Most people will never know what it's like to be blind. Things we take for granted, like reading Young Post, would be impossible if we lost our sight. A world of complete darkness is full of difficulty and danger. Now, a newly opened exhibition in Hong Kong challenges visitors by taking them on a journey into that world.

Launched this month by social enterprise Dialogue in the Dark, the indoor exhibition takes participants on a 75-minute tour through a series of pitch-black rooms. Visitors are given a cane to help them to navigate the simulated real-life scenarios.

The aim is to raise awareness of the difficulties experienced by the visually impaired, and to make sighted people realise how those with limited or no vision rely on their other senses.

Visitors to the exhibition are led in groups by visually impaired guides on a literal journey of discovery. The first stop is a park. On entering the totally dark space, visitors will smell leaves, hear birds and feel a gentle breeze, and will be encouraged to explore their environment.

The second stop is a pier where visitors board a boat on what seems to be a rising and falling river. This experience highlights how careful visually impaired people have to be when using public transport.

The marketplace challenge requires participants to try to cross a road, which comes complete with traffic sounds and raised pavement cues, and identify the groceries they want to buy.

Finally, they can head to a cafe, where they can sit and listen to music, and order a drink - if they are confident they won't spill it.

Even though visitors know these scenes are simulations, they will still find it a challenge to adapt to the lack of visual cues. This can be a very unsettling experience.
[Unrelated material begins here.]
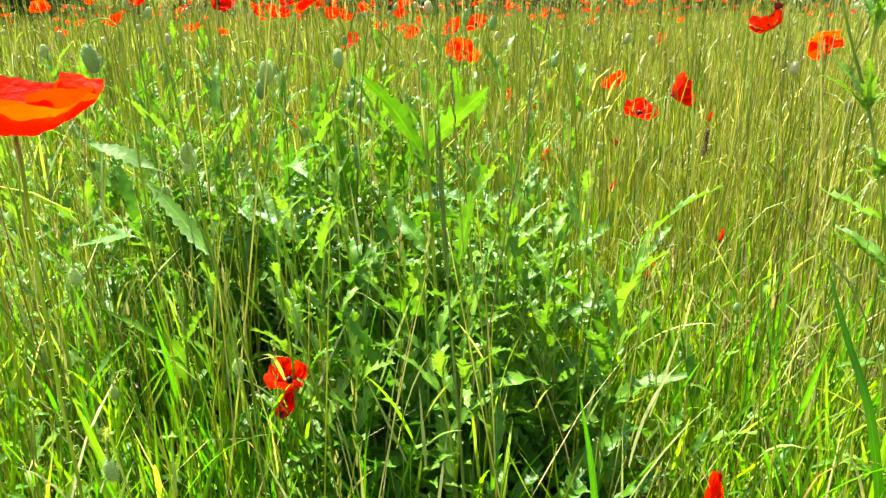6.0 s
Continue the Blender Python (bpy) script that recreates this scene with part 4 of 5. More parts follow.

Forced to forgo their usual reliance on what they can see, they have to use scents, sounds, textures and temperatures to form non-visual pictures of where they are. Visitors might feel insecure initially, but as they explore on, most gain confidence.

Cindy Li Tin-wai, one of the guides, says the light-free environment forces most visitors to grope around carefully as they figure out what obstacles are in front of them. Even though the guides give them directions, participants usually spend a lot of the time banging into things.

'Most visitors are particularly uneasy in the first few minutes. Some may scream and some bump into each other. Some are glued to their friends,' says Li.

Li says a walk around the 6,000 sq ft space would usually take someone who could see about 15 minutes, but because of the darkness, it can take up to an hour and a quarter.

'To make full use of the tour, you should open your mind and try to use other senses like touch, hearing and smell,' she says. 'You'll discover how sharp these senses actually are.'

The first DiD exhibition was opened in Hamburg, Germany, in 1988 by social entrepreneur Andreas Heinecke. He had worked with the visually impaired and found that many people were biased against them.

Heinecke launched the exhibition to help sighted people to better understand blindness, in the belief that 'the only way to learn is through encounter'.

The German went on to introduce the DiD exhibitions in other countries around the world. To date, exhibitions have been set up in over 150 cities. More than 6 million people worldwide have visited the dark rooms.

The DiD in Hong Kong is at Shop 215, The Household Centre, Nob Hill, 8 King Lai Path, Mei Foo, Kowloon. Both Cantonese and English tours are available, and prior booking is required.